What happened to the M.2. slot on the 4C+?

The first 4C+ revision that I got was 1.2.
1.2 used to have a top M.2. key M slot.

Now the current revision is 1.41, which doesn’t have the slot anymore.
What was the reason behind removing the slot?
I had hoped to cut off a little PCB from the M.2. (B+M) version of the Google Coral Edge accelerator to fit on the board and use it on the 4C+…

I know that the change was made a long time ago, but I’m revisiting this topic for a project.
I’m aware that that’s a pretty specific use case but it would’ve been very convenient for me to still have the M.2. slot.

I asked the same question, the informal answer was because one distributor requested it. Unfortunately even the PCB has changed, so the V 1.41 is more a 4C- is a backstep in my eyes.

Damn, that’s sad. And I completely agree that it’s a backstep.
That M.2. slot is kind of a deal-breaker to me these days…

And the worst thing is that the 4C+ is I think currently the only RK3399 SBC that’s still getting software support. And yet it’s lacking a big feature… I could use a USB Coral (although I’d prefer not to because of space constraints), but I’m sure lots of people would like to have an SSD installed…

Especially since the 4 SE is ridiculous with its CPU on the bottom and outward-facing M.2. slot.
If I add the cooling and the M.2. extension to the 4 SE, the whole thing becomes way too big and bulky to use in my project.

Honestly, all other Rock 4’s have the CPU on the bottom, so the 4C+ is the “exotic one”. The massive
passive cooler works very well for them and form the bottom plate of various shells, like the Rock NAS and the “official” shells, so it is not that bad.

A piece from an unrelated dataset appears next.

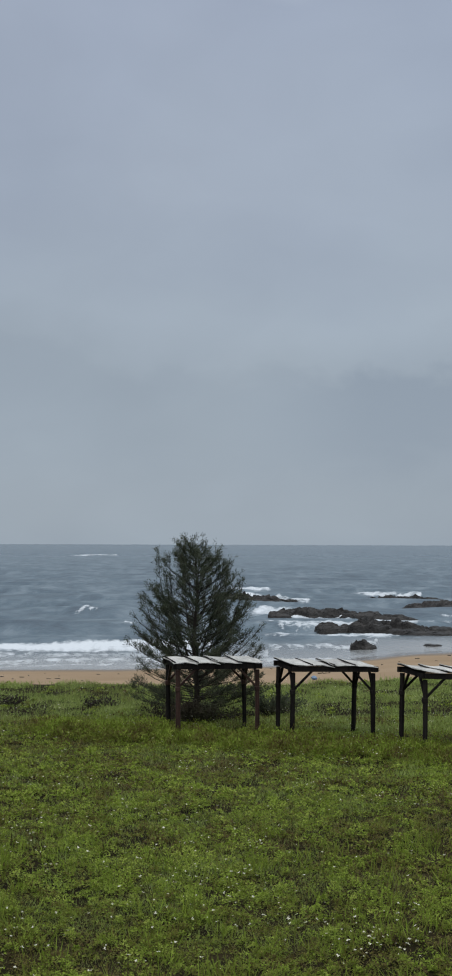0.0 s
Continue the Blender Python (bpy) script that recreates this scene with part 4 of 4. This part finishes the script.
def casuarina():
    """A young casuarina: one straight stem, steep limbs and tufts of fine needles along the twigs."""
    rng = np.random.default_rng(5)
    ob = thing("casuarina_tree", pose(-0.98, 45.7, 0), "young dark green casuarina tree with feathery needles", "tree")
    spread = lambda z: float(np.interp(z, [0, 1, 2, 3, 3.8, 4.4, 5.0, 5.5, 5.8], [2.4, 2.65, 2.6, 2.35, 2.05, 1.7, 1.15, 0.5, 0.1]))
    bm = bmesh.new()
    stem = [Vector((0.06 * math.sin(k * 0.9), 0.05 * math.cos(k * 1.3), -0.1 + 5.7 * k / 12)) for k in range(13)]
    tube(bm, stem, [0.095 * (1 - k / 12.6) + 0.006 for k in range(13)], 8)
    part("trunk", bm, M_BARK, ob)
    tufts = []

    def twig(bm, p, e, r, step):
        m = p.lerp(e, 0.5) - Vector((0, 0, 0.05 * (e - p).length))
        tube(bm, [p, m, e], [r, r * 0.7, r * 0.3], 4)
        ln, d = (e - p).length, (e - p).normalized()
        for t in np.arange(0.25, 1.03, step / max(ln, step)):
            q = p * (1 - t) ** 2 + m * 2 * t * (1 - t) + e * t * t
            tufts.append((*q, *d))

    # the second and third leaders, then the limbs all up the stem
    limbs = [(1.0, 3.1, 1.3, 4.3, 0.03), (1.6, 0.1, 0.62, 3.85, 0.028), (1.0, -0.2, 1.5, 3.3, 0.028), (0.8, 3.3, 1.7, 2.9, 0.026),
             (0.7, -1.5, 0.8, 3.8, 0.026), (0.9, 1.65, 0.8, 3.8, 0.026), (1.3, 2.8, 0.95, 3.9, 0.026), (1.5, -2.6, 1.15, 3.2, 0.026),
             (1.8, 2.2, 0.55, 3.6, 0.026), (1.3, 0.5, 1.1, 3.1, 0.026), (2.0, -0.4, 1.0, 2.9, 0.024), (1.2, 0.05, 2.1, 1.7, 0.026),
             (0.6, -0.3, 2.3, 0.8, 0.024), (1.8, 0.15, 1.75, 1.9, 0.024), (0.9, 0.3, 2.2, 1.2, 0.024)]
    for k in range(150):
        z = 0.1 + 5.3 * ((k + rng.uniform(0, 1)) / 150) ** 1.25
        rise = rng.uniform(0.15, 0.65) + 0.1 * z if z > 1.0 else rng.uniform(0.02, 0.4)
        limbs.append((z, 2.4 * k + rng.normal(0, 0.4), None, rise, 0.02))
    for z, yaw, out, rise, r0 in limbs:
        p = stem[min(int((z + 0.1) * 2.16), 11)].copy()
        p.z = z
        if out is None:
            out = 0.1
            while out < spread(min(z + out * rise, 5.8)) * 0.92:
                out += 0.04
            out *= rng.uniform(0.6, 1.04)
            up = out * rise
        else:
            up = rise
        e = p + Vector((math.cos(yaw) * out, math.sin(yaw) * out, up))
        m = p.lerp(e, 0.5) + Vector((math.cos(yaw), math.sin(yaw), -0.4)) * 0.12 * (e - p).length
        bm = bmesh.new()
        pts = [p * (1 - t) ** 2 + m * 2 * t * (1 - t) + e * t * t for t in np.linspace(0, 1, 7)]
        tube(bm, pts, [r0 * (1 - 0.13 * k) for k in range(7)], 5)
        ln = (e - p).length
        n = int(4 + 7.5 * ln)
        for k in range(n):
            t = rng.uniform(0.22, 1.0)
            j = min(int(t * 6), 5)
            q = pts[j].lerp(pts[j + 1], t * 6 - j)
            yy = yaw + rng.normal(0, 0.75)
            reach = rng.uniform(0.2, 0.6) * (1.15 - 0.55 * t) * min(1.0, 0.55 + 0.3 * ln)
            twig(bm, q, q + Vector((math.cos(yy) * 0.75, math.sin(yy) * 0.8, rng.uniform(0.25, 0.95))) * reach, 0.007, 0.085)
        twig(bm, pts[5], e + Vector((0, 0, 0.16)), 0.006, 0.07)
        part("limb", bm, M_BARK, ob)
    for k in range(3):
        twig_bm = bmesh.new()
        twig(twig_bm, stem[10 + min(k, 1)], stem[12] + Vector((0.07 * (k - 1), 0, 0.14 + 0.06 * k)), 0.006, 0.06)
        part("leader_tip", twig_bm, M_BARK, ob)
    T = np.array(tufts)
    thick = fnoise(T[:, 0] * 1.7 + T[:, 1] * 0.8, T[:, 2] * 1.9, 47, 3)
    T = T[rng.uniform(0, 1, len(T)) < np.clip((thick - 0.28) * 4, 0.3, 0.95)]
    n = 11
    i = np.repeat(np.arange(len(T)), n)
    N = len(i)
    P = T[i, :3] + rng.normal(0, 0.035, (N, 3))
    P[:, 2] = np.maximum(P[:, 2], 0.08)
    base = np.arctan2(T[i, 4], T[i, 3])
    nd = quads("crown", P, rng.uniform(0.06, 0.14, N), rng.uniform(0.01, 0.019, N), base + rng.normal(0, 1.0, N), rng.normal(0.7, 0.6, N), rng.uniform(0, 3.1, N), M_NEEDLE)
    nd.parent = ob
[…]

The 4C+ design tries to resemble a RPI 4B as much as possible. That works well to some extend, for instance you can use the ARGON.One shells. Still the SOC is not exactly at the place of the Broadcom, so the active cooler runs more often. That said, I was never able to run a 4B without active cooling for my task, which is one reason why I replaced it by Rocks. Hence, If you do not need the RPi 4B form factor or the two HDMI outputs, use a 4B(+) (more powerfull) or a 4SE (cheaper, reduced maximum frequency because of RK3399-T).

Fair enough. And I know that my view is purely subjective and relates to a pretty specific use-case, but the thing is my projects aren’t stationary. I’m not exactly arguing with you here, rather putting the opinion out there for someone to maybe consider. The huge, bulky heatsink and the fact that the CPU is mounted on the bottom, completely rules out the 4 SE for me. But I know that for all other use cases it is fine (as long as it all it has to do is sit on the desk).